::: Input data

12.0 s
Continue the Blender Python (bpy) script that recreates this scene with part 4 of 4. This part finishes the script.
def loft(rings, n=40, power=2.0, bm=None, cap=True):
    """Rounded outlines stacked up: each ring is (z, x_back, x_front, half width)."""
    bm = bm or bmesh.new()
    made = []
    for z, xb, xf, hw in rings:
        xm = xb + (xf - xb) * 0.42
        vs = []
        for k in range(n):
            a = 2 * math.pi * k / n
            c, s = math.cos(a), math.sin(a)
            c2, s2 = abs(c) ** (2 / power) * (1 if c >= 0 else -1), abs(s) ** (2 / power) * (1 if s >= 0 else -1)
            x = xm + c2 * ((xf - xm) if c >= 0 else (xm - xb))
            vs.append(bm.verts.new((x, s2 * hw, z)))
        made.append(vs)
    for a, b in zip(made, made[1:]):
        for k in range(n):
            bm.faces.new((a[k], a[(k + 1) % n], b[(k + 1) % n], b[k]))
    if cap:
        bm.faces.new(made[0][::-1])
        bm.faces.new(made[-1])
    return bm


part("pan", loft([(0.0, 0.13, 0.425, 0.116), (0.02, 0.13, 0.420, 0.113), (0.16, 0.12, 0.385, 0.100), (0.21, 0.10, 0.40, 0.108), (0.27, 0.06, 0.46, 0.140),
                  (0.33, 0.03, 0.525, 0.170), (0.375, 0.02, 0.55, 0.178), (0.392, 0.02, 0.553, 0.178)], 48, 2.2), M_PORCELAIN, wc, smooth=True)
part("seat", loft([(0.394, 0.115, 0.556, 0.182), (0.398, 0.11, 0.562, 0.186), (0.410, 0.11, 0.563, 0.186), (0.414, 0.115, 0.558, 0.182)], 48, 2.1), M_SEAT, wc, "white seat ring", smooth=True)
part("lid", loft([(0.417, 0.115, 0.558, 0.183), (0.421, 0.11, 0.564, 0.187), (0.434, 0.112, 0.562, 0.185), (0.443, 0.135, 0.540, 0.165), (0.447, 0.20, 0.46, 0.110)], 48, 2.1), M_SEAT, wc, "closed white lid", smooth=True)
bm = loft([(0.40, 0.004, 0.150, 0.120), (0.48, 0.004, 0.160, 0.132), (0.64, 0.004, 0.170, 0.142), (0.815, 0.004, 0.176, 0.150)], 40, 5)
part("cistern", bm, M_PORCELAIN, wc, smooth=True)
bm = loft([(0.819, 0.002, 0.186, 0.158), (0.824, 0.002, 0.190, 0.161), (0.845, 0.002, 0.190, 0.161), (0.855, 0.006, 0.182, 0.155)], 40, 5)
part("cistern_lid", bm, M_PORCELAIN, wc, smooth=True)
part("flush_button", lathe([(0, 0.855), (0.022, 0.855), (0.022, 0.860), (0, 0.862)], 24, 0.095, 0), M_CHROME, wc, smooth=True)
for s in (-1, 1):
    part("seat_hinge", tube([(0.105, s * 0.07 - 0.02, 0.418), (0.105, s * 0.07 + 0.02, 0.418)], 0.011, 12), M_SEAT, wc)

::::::
::: Input data

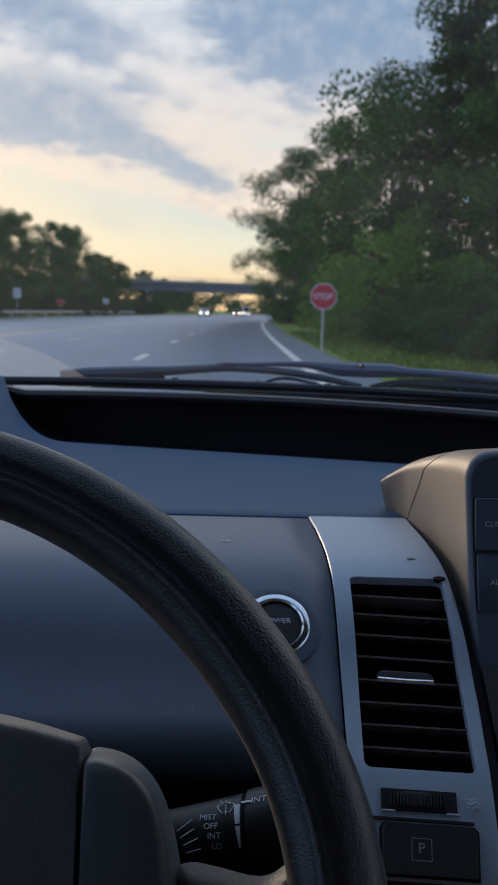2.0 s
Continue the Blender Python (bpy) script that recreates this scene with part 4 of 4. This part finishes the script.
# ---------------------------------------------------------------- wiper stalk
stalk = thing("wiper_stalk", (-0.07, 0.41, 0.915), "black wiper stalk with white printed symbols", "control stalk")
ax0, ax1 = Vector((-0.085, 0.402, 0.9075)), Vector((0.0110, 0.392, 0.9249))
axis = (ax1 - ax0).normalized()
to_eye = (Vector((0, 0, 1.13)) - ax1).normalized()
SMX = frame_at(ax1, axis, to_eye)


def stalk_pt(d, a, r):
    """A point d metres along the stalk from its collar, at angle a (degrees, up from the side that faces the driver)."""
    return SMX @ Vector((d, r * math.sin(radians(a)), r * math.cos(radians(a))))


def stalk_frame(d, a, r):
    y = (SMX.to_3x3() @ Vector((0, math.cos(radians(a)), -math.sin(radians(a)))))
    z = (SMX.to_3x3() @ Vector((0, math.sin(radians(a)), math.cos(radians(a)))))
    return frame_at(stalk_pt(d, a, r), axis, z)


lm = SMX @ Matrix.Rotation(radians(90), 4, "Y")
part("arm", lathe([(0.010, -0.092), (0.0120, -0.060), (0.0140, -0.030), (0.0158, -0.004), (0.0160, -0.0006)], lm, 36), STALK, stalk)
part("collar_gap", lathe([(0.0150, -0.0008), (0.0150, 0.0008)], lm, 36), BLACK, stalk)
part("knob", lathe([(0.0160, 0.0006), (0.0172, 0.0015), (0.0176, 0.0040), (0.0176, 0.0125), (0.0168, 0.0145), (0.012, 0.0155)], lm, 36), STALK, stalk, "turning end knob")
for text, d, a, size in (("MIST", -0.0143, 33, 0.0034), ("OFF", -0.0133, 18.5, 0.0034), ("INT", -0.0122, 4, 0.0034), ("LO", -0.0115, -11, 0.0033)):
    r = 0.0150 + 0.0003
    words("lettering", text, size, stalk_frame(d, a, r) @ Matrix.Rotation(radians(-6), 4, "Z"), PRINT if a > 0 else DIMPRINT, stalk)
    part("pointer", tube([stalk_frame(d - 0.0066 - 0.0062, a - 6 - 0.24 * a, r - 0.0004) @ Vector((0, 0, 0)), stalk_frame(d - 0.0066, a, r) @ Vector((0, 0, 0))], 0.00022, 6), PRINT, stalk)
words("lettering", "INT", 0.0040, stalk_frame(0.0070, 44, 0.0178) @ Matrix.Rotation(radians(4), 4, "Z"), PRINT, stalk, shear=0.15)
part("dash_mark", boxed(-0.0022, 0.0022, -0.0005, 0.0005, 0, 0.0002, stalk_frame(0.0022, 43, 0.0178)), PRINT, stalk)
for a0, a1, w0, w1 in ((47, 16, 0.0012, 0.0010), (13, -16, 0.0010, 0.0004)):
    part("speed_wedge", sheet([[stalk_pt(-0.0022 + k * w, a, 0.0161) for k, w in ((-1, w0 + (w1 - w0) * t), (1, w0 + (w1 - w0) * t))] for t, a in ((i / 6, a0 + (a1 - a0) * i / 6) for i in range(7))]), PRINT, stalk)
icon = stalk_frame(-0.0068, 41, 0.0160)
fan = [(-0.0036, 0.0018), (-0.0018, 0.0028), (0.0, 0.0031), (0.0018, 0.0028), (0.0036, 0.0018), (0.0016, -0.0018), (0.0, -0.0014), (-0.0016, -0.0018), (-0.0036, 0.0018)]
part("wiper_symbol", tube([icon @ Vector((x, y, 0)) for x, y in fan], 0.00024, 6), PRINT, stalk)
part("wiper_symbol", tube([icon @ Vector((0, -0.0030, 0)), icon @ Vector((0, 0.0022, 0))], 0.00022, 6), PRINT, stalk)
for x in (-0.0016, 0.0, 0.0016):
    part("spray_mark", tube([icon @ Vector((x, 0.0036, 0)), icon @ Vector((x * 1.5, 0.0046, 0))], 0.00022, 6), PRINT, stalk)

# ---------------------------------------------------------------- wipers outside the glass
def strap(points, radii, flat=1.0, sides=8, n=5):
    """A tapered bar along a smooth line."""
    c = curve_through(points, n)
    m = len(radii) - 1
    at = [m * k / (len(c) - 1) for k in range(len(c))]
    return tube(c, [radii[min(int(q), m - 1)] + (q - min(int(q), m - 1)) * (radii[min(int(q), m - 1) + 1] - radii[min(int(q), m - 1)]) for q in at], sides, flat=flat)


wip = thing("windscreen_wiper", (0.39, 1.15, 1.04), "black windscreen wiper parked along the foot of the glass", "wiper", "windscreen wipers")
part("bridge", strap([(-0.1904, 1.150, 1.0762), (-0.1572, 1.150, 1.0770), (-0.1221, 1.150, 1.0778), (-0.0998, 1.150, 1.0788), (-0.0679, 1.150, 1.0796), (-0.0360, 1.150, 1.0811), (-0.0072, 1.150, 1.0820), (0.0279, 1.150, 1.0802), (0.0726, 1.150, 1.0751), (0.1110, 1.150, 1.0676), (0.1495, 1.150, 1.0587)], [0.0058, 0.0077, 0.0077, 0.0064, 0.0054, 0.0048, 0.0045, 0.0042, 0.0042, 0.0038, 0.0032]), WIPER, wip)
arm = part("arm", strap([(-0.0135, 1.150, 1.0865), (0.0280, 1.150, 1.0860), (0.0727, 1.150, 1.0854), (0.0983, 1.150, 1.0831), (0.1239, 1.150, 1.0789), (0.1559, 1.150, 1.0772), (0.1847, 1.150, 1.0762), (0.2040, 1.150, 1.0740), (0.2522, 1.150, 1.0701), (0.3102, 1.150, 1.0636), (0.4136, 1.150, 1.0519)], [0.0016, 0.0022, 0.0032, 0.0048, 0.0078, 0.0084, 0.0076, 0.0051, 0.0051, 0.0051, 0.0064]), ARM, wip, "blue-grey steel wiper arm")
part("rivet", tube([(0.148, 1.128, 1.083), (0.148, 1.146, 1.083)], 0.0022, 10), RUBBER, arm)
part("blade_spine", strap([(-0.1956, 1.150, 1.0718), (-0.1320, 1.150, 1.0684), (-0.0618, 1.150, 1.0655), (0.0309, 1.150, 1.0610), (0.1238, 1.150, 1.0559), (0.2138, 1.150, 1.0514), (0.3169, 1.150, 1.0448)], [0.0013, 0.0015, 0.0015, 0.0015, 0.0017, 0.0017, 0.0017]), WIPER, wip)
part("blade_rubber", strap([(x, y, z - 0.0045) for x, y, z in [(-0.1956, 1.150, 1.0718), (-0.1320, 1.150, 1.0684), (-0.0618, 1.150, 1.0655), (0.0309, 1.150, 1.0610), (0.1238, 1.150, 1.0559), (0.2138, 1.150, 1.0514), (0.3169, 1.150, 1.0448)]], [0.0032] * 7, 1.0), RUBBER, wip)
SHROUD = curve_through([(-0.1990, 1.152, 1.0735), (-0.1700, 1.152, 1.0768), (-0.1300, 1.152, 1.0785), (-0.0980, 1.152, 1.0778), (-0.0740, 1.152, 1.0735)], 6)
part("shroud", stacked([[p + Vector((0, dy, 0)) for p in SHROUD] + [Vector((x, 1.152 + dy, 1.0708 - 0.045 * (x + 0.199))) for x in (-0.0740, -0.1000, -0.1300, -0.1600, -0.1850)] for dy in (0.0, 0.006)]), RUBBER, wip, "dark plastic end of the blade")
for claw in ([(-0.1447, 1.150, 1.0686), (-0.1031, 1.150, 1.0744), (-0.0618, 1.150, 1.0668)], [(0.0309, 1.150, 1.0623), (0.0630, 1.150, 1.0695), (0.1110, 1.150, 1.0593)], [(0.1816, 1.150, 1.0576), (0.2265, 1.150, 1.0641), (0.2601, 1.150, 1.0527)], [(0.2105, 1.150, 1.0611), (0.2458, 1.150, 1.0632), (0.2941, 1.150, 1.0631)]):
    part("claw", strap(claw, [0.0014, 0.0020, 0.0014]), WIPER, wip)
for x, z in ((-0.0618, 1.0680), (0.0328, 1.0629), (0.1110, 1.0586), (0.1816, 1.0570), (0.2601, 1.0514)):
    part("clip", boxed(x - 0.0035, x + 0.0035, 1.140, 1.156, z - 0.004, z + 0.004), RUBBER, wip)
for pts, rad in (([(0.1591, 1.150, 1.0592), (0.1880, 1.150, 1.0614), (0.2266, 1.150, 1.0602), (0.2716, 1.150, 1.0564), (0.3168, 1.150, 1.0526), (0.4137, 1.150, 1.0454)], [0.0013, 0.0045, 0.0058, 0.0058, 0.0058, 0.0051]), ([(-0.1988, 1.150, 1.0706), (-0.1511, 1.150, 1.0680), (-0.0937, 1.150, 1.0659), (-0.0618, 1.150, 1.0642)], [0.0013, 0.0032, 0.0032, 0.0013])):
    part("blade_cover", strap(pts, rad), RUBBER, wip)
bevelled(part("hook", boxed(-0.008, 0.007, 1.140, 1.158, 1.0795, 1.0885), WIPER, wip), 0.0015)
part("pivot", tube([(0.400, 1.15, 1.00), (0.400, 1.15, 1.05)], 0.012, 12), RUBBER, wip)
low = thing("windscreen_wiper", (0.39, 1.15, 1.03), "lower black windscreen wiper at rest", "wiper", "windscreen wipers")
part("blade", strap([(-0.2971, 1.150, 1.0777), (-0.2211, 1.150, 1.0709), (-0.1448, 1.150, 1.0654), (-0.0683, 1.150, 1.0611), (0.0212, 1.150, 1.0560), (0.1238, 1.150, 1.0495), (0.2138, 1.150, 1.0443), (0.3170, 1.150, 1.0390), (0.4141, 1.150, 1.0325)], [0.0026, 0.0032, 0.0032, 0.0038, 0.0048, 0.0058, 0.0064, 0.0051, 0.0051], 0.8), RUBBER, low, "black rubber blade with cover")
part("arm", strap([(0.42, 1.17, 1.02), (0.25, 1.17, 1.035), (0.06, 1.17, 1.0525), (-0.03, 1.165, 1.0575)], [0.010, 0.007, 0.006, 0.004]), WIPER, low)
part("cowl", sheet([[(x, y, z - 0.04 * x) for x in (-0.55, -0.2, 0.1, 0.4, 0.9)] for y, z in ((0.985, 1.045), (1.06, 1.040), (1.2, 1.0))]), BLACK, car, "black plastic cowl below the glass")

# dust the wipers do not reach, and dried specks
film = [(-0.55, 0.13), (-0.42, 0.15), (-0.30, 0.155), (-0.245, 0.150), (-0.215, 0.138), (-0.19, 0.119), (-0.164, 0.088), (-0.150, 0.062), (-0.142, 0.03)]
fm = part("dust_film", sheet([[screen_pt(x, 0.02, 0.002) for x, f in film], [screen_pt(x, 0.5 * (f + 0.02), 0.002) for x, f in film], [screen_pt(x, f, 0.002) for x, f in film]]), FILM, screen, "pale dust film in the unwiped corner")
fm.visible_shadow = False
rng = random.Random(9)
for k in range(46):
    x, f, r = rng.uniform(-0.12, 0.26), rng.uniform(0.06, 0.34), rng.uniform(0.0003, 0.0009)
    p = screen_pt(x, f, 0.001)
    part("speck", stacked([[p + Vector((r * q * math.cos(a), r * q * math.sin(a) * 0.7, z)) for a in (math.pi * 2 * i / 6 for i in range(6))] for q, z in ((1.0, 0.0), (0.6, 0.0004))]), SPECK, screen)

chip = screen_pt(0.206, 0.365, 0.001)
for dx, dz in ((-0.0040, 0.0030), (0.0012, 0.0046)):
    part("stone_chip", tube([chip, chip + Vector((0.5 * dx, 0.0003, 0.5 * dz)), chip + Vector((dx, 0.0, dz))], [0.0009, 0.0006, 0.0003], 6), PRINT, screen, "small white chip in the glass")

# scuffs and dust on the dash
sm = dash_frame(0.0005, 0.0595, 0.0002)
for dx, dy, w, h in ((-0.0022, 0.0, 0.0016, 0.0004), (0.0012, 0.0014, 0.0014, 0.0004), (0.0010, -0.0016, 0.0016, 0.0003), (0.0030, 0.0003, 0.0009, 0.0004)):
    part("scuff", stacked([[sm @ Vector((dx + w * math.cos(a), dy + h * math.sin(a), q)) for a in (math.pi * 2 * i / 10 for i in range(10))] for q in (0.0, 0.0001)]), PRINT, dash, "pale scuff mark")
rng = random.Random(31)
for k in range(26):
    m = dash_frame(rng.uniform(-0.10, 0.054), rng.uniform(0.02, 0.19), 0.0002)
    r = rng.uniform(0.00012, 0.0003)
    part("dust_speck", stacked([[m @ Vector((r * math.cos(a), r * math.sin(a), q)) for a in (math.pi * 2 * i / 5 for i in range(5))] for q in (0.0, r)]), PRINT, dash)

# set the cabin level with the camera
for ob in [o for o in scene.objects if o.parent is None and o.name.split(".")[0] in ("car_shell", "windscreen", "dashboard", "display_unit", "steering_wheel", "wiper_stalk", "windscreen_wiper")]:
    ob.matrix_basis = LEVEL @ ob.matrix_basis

::::::

What the task asks: Take each line containing the string "with" and copy it out.

Task answer:
Continue the Blender Python (bpy) script that recreates this scene with part 4 of 4. This part finishes the script.
Continue the Blender Python (bpy) script that recreates this scene with part 4 of 4. This part finishes the script.
stalk = thing("wiper_stalk", (-0.07, 0.41, 0.915), "black wiper stalk with white printed symbols", "control stalk")
part("blade", strap([(-0.2971, 1.150, 1.0777), (-0.2211, 1.150, 1.0709), (-0.1448, 1.150, 1.0654), (-0.0683, 1.150, 1.0611), (0.0212, 1.150, 1.0560), (0.1238, 1.150, 1.0495), (0.2138, 1.150, 1.0443), (0.3170, 1.150, 1.0390), (0.4141, 1.150, 1.0325)], [0.0026, 0.0032, 0.0032, 0.0038, 0.0048, 0.0058, 0.0064, 0.0051, 0.0051], 0.8), RUBBER, low, "black rubber blade with cover")
# set the cabin level with the camera